Jordan Baker: Unethical Tomboy
Jordan Baker does not fit the mold for the typical woman of 1920s America. She is an unmarried professional golfer who dates the narrator, Nick. She is depicted as attractive yet harsh. Golf has historically been a sport for males, and Jordan's presence there was not the norm for the time. Furthermore, Jordan is a cheater at the sport and demonstrates unethical behavior throughout the book.
The character of Jordan represents the harsh view on the changing role of females in society at this time. Women were seeking individuality and equality. Most men were not happy with the Women's Rights Movement because it went against the traditional view of women as the property of their husbands. Jordan's immoral behavior demonstrates society's negative opinion of women of this type.
Myrtle is the wife of George Wilson and the mistress of Tom Buchanan. Myrtle lives in the filthy rundown area of the Valley of Ashes, which divides West Egg from New York City. She is depicted as a vulgar and classless social climber who will do anything to escape her miserable and unsatisfying life of poverty and social shame.
Myrtle dies violently in the story, being run over by Daisy after darting in front of the car. Myrtle mistakenly thought that Tom had come to free her from her miserable life but instead was mowed down by his wife. Myrtle's death represents punishment for her sins and reinforces the idea that people cannot escape the social class system into which they were born. The death might also have been an attempt by the author to warn readers of what could become of them if they indulged in the greed and gluttony of the time.

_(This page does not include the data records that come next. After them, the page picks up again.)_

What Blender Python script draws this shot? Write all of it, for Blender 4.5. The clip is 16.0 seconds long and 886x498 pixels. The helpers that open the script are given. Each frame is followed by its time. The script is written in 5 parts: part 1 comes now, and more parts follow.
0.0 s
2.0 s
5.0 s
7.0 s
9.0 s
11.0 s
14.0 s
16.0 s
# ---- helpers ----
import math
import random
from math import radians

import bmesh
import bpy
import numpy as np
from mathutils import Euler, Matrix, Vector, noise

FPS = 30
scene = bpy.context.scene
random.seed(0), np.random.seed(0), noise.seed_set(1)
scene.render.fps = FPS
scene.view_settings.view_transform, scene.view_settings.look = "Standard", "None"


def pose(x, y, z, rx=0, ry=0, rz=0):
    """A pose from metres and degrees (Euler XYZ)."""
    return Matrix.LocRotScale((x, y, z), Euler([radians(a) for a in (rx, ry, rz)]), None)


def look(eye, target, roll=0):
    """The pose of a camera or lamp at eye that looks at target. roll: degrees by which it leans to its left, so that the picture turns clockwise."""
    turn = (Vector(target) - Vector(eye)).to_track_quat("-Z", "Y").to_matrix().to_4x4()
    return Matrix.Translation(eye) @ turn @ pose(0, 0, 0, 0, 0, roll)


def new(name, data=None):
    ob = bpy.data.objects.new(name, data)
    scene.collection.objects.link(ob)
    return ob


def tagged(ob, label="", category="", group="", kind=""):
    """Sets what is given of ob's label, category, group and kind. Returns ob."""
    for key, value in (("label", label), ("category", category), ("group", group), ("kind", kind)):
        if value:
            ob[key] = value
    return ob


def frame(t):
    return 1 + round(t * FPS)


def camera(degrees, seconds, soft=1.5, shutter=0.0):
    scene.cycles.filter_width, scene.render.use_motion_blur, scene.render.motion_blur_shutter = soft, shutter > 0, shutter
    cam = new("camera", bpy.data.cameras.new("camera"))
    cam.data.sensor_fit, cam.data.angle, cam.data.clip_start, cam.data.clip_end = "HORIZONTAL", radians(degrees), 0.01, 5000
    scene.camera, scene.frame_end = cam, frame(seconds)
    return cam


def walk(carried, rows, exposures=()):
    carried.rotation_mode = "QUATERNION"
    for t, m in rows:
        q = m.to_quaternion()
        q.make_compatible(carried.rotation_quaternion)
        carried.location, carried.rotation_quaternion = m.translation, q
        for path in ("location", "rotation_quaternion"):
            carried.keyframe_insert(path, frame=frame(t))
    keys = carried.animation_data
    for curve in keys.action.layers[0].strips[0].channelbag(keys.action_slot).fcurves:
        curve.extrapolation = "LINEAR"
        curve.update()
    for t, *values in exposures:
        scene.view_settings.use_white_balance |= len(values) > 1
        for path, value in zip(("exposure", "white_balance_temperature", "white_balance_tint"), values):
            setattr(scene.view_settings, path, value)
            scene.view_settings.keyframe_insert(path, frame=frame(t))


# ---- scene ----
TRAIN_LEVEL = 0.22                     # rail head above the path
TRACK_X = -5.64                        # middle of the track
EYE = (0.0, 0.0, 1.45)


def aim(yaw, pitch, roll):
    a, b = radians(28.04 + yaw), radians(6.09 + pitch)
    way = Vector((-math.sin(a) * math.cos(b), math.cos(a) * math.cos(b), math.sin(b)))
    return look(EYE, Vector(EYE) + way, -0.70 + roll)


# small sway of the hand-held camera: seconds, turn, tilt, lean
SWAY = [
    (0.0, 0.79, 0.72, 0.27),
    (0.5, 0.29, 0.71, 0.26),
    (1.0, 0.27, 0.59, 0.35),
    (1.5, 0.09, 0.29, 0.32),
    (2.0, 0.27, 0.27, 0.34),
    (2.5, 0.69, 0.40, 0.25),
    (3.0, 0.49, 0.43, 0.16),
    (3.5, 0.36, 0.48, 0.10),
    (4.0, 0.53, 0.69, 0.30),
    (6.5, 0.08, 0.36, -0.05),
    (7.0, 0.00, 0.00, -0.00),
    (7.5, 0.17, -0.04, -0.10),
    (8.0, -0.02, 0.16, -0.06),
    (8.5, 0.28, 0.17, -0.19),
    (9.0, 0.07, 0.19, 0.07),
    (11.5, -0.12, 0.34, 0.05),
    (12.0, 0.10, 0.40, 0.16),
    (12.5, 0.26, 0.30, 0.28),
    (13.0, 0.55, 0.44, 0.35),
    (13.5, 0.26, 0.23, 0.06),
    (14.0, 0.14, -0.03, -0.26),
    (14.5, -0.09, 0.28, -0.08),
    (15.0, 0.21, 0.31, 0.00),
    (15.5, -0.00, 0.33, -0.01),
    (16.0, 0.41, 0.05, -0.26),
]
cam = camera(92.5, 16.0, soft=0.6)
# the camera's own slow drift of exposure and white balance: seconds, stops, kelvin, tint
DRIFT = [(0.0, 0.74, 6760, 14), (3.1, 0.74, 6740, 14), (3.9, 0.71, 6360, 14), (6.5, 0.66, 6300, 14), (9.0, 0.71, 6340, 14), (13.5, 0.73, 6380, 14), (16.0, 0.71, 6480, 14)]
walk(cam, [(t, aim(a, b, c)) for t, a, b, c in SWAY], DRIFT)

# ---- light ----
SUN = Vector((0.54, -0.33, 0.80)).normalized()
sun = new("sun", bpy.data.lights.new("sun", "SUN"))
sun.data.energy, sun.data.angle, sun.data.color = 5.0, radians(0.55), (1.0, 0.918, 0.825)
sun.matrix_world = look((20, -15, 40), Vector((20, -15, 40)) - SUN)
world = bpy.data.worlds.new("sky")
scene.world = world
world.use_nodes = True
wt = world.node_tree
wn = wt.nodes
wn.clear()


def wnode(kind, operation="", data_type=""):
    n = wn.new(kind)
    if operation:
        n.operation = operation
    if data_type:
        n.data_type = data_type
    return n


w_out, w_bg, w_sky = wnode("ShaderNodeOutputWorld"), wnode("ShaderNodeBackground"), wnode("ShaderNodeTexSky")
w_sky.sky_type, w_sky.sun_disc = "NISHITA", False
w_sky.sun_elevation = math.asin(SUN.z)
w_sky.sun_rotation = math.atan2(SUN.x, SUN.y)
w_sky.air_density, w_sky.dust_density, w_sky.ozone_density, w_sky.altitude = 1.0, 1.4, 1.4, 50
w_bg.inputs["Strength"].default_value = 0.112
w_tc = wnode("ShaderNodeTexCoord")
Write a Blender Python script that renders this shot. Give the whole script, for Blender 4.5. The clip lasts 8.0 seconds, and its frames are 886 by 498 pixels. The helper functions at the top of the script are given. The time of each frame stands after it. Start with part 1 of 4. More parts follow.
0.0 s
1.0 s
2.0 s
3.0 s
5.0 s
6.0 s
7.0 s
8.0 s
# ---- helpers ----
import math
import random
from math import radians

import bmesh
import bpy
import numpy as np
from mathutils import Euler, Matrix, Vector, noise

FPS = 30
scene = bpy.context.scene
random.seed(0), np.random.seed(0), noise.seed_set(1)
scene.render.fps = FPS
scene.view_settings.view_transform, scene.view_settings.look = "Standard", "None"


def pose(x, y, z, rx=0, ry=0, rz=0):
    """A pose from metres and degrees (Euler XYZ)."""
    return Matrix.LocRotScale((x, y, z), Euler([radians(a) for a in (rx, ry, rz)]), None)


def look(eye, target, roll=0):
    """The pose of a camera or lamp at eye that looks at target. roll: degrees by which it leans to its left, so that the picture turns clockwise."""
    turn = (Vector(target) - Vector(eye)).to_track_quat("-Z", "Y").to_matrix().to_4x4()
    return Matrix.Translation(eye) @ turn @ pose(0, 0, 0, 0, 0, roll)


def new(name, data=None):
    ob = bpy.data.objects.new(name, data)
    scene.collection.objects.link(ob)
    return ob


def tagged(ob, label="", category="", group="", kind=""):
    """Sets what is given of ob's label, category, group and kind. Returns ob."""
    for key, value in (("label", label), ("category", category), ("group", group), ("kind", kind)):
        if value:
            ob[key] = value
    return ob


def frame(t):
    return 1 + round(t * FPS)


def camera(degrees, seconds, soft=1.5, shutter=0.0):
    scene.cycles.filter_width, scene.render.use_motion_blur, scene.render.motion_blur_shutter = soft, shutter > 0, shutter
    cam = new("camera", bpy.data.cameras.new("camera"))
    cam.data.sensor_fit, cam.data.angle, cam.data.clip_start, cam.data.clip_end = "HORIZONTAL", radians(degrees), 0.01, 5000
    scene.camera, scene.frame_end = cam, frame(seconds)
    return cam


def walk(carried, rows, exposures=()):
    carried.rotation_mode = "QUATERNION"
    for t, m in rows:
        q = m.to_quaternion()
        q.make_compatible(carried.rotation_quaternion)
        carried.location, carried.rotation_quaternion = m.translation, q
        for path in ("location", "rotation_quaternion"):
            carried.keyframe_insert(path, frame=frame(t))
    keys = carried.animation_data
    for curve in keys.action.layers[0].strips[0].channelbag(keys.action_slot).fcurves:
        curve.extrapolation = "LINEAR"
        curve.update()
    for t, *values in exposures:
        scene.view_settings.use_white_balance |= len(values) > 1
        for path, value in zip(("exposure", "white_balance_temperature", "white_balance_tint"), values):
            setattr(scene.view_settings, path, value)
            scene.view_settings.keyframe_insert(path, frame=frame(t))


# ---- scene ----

The Great Gatsby by F. Scott Fitzgerald is a social statement on the changing morals and values that were taking place in 1920s America. The women in the book demonstrate the changing roles of women in society at the time.
Daisy is the unfulfilled wealthy housewife who chooses money over love. Pammy is the daughter of the uppercrust who is encouraged to be beautiful and stupid. Jordan is a modern woman who is trying to force her way into a man's world by whatever means necessary. Myrtle is the despicable mistress who pays for her social climbing and sinful behavior with her life.